CONTA TAMBÉM PARA METRÔ
Em 24 de outubro de 2014, R$ 500 mil saíram da Paulistinha. No campo “obra” está escrito “Metrô Linha 6SP”. A Odebrecht integra o consórcio Move São Paulo, escolhido pelo governo do estado de São Paulo no fim de 2013 para construir e operar a Linha 6-Laranja do Metrô, obra de R$ 9,6 bilhões. Também fazem parte do consórcio Queiroz Galvão, UTC Participações e o fundo Eco Realty.
Procurado, o Metrô informou que “quem deve esclarecer o significado do documento apresentado pela reportagem é quem o elaborou”.
Essa não é a primeira relação de pagamentos a obras feitas durante o governo do tucano Geraldo Alckmin em documentos apreendidos pela Lava-Jato. Um caderno de anotações e um e-mail apreendidos num endereço comercial relacionado ao executivo da Odebrecht Benedicto Barbosa da Silva Júnior citam a duplicação da Rodovia Mogi-Dutra, feita em 2002, ao lado do nome de empreiteiras, valores e uma quantia direcionada a uma pessoa identificada como “Santo”.

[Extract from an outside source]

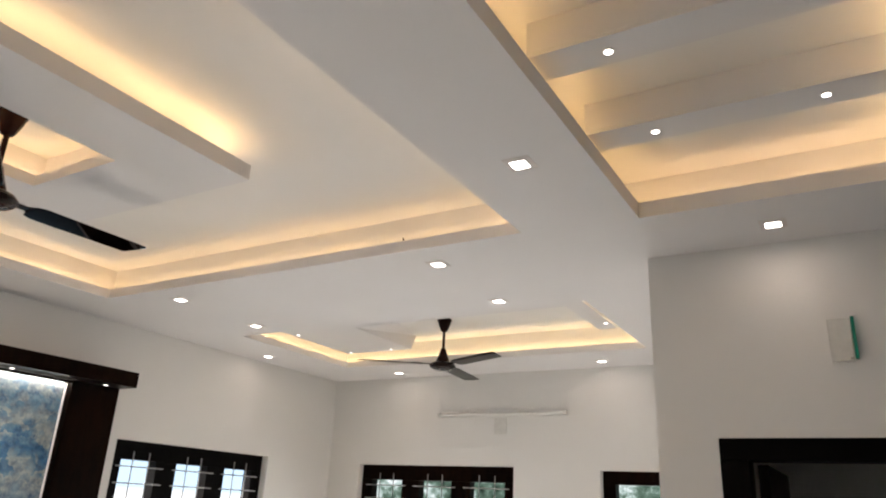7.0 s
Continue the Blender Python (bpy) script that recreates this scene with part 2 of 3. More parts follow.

Já no dia 28 de outubro de 2014 foi feito um saque de R$ 200 mil referentes a “Centro Adm de BSB”. O Centro Administrativo de Brasília foi inaugurado em 31 de dezembro de 2014, no último dia da gestão de Agnelo Queiroz (PT), embora tivesse recomendação contrária do Ministério Público, que julgou a obra inacabada. O contrato, com custo inicial previsto de R$ 600 milhões, foi assinado em 2009. A Odebrecht se juntou à Via Engenharia para tocar o projeto, ainda não totalmente pago. O governo do Distrito Federal informou que não vai se pronunciar, já que o contrato ocorreu em gestão anterior e não há informações sobre o motivo do repasse.